Is it realistic to imagine the Cardinals making the playoffs after the start they’ve had and the losses they’ve endured? No, likely not. But maybe, just maybe, a few heavyweight bouts with contenders can up the energy level.

Maybe it’s a coaching deficiency that Arizona looks unprepared for inferior (in terms of talent) opponents. Strangely enough, it’s been the poorer opponents that have forced the toughest outcomes to swallow in recent seasons (think Giants in 2023, Panthers in 2024).

It’s hard to match that deficiency up with what we’ve seen the Cardinals do against tougher teams. Clearly, there’s something internally that needs adjustment.

“Collectively, we have to do a better job, and it feels like that’s now three games in a row that I’m saying the same thing,” Gannon said after Sunday’s loss.

“But until we do a better job, we’re going to keep losing.

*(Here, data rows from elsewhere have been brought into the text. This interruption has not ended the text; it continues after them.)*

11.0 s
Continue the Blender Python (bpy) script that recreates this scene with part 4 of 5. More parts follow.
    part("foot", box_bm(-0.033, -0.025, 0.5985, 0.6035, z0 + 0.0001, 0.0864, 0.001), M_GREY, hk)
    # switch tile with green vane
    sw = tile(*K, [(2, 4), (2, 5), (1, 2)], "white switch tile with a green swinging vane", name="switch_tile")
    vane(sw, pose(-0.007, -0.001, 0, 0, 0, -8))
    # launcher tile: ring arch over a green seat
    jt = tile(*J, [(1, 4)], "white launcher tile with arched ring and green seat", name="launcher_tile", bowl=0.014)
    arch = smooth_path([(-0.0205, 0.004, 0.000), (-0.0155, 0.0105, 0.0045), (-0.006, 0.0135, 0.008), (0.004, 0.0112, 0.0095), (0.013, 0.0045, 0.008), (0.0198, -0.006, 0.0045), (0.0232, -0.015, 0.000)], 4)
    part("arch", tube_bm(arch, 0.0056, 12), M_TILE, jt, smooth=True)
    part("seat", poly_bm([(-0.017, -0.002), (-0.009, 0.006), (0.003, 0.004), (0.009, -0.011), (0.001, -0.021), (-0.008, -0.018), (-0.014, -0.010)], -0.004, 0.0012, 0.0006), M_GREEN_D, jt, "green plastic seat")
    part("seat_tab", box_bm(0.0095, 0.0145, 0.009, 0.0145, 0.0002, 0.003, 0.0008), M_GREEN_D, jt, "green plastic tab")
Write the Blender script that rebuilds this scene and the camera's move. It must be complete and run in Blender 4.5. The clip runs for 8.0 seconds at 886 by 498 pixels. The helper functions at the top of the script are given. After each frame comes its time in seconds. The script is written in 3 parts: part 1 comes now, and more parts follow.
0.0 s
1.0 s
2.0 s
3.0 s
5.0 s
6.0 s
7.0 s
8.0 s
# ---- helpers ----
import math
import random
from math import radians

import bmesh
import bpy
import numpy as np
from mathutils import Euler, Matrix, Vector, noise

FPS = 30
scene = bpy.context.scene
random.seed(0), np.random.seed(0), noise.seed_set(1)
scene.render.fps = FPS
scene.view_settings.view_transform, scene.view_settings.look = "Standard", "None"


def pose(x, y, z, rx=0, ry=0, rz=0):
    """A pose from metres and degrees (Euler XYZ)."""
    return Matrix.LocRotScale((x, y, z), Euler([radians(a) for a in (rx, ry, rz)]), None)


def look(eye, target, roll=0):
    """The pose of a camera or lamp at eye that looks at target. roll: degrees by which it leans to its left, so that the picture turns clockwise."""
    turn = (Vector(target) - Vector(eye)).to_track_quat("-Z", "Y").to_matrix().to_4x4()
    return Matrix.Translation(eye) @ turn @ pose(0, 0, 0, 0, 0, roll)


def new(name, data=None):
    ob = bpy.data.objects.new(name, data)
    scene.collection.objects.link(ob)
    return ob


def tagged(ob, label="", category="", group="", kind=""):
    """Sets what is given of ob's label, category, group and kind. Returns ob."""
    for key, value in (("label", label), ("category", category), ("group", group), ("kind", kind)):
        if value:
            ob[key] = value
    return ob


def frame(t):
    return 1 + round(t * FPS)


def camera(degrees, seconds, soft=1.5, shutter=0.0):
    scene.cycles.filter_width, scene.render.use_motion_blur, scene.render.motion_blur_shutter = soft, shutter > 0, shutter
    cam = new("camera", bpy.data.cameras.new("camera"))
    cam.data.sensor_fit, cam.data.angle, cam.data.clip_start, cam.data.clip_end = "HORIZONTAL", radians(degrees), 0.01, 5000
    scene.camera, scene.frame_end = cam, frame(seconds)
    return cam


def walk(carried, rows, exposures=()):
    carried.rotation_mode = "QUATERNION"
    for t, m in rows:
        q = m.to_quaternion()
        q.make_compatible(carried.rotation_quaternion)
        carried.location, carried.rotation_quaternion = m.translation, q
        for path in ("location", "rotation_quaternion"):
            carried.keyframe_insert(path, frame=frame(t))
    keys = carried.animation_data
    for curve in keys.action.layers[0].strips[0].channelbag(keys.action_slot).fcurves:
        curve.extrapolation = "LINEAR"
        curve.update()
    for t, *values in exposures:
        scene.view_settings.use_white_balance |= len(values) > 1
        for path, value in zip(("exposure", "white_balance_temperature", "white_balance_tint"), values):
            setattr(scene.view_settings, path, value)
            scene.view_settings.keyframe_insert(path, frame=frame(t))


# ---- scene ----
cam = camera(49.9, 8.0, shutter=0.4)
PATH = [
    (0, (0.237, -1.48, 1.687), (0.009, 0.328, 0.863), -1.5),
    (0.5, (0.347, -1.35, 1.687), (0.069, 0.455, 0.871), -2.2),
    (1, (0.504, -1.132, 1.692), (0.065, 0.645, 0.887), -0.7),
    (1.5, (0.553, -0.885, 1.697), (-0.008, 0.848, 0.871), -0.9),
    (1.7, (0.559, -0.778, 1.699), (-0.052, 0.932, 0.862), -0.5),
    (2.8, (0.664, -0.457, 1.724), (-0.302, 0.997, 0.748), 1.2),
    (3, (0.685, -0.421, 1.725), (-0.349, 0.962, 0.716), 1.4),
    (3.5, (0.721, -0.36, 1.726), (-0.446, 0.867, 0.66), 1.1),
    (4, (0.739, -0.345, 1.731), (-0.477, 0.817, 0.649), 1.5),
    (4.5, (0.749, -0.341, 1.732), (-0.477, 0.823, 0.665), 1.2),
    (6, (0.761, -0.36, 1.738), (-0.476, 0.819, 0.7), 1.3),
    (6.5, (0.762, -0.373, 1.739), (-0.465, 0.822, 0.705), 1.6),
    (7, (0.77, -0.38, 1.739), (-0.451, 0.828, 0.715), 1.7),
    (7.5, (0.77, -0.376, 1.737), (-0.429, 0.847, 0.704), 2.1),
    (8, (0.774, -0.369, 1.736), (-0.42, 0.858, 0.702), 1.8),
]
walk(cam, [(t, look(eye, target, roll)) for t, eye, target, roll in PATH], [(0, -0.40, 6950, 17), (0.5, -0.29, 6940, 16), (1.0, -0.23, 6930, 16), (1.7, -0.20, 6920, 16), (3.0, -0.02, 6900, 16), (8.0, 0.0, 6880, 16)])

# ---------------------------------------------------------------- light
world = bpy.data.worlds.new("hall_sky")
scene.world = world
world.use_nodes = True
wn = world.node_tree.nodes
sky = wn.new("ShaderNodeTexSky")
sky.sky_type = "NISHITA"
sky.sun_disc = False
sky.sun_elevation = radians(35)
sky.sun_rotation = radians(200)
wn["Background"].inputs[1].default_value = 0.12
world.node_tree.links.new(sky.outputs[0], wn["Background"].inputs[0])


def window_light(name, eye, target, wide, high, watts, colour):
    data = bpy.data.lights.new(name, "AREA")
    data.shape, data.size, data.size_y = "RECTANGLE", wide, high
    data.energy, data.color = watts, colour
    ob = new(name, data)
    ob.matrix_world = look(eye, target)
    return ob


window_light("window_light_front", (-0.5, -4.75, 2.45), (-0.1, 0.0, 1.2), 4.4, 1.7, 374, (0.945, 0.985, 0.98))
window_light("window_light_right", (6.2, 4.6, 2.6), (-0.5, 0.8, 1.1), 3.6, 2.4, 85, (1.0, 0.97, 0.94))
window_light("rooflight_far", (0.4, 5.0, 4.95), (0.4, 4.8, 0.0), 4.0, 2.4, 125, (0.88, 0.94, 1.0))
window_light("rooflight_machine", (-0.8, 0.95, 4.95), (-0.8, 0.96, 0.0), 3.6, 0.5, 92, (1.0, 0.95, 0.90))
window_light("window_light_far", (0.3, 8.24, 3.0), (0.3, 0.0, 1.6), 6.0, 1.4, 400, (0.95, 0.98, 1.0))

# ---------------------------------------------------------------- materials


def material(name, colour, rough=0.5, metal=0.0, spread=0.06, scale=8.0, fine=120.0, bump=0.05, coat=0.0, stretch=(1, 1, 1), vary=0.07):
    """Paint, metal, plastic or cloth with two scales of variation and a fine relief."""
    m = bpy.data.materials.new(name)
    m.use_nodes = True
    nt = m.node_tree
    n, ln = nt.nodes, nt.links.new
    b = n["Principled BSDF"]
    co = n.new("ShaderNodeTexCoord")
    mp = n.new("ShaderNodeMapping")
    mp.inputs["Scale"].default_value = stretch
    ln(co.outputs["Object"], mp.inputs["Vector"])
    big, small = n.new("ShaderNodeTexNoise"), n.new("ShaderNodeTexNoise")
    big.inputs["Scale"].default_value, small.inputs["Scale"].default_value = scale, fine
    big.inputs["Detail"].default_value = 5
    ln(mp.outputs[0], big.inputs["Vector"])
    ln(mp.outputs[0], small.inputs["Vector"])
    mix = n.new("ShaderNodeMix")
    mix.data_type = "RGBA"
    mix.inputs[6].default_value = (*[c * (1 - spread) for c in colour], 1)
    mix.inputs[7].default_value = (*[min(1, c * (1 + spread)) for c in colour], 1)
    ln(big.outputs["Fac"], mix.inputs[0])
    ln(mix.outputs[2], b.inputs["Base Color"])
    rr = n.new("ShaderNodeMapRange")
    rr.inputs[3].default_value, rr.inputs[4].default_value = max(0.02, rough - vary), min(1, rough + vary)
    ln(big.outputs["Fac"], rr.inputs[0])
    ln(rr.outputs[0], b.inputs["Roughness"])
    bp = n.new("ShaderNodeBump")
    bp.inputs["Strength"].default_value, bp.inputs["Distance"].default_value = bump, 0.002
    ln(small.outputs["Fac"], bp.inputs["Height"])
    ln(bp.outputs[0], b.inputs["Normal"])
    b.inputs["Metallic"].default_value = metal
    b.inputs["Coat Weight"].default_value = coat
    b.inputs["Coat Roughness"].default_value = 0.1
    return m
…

It’s never about one play, never about one phase, all of us collectively have to do a better job. … Our sense of urgency, our connectedness is always there. It obviously needs to increase, because time’s ticking.”

That is ultimately the only way for Arizona to recover from Sunday’s loss. They have to find a way to compete (and win) against some of the immense obstacles ahead.

If the Cardinals do, there’s absolutely hope in this regime. The hard-nosed identity can live on, resurrected by results. But if Arizona walks out of their matchups with Indianapolis, Green Bay or Dallas looking like the clearly-inferior team, its previously-utilized philosophy will no longer carry enough weight to justify the agonizing installation process.

And that may signal the end of hope for this iteration of the Cardinals.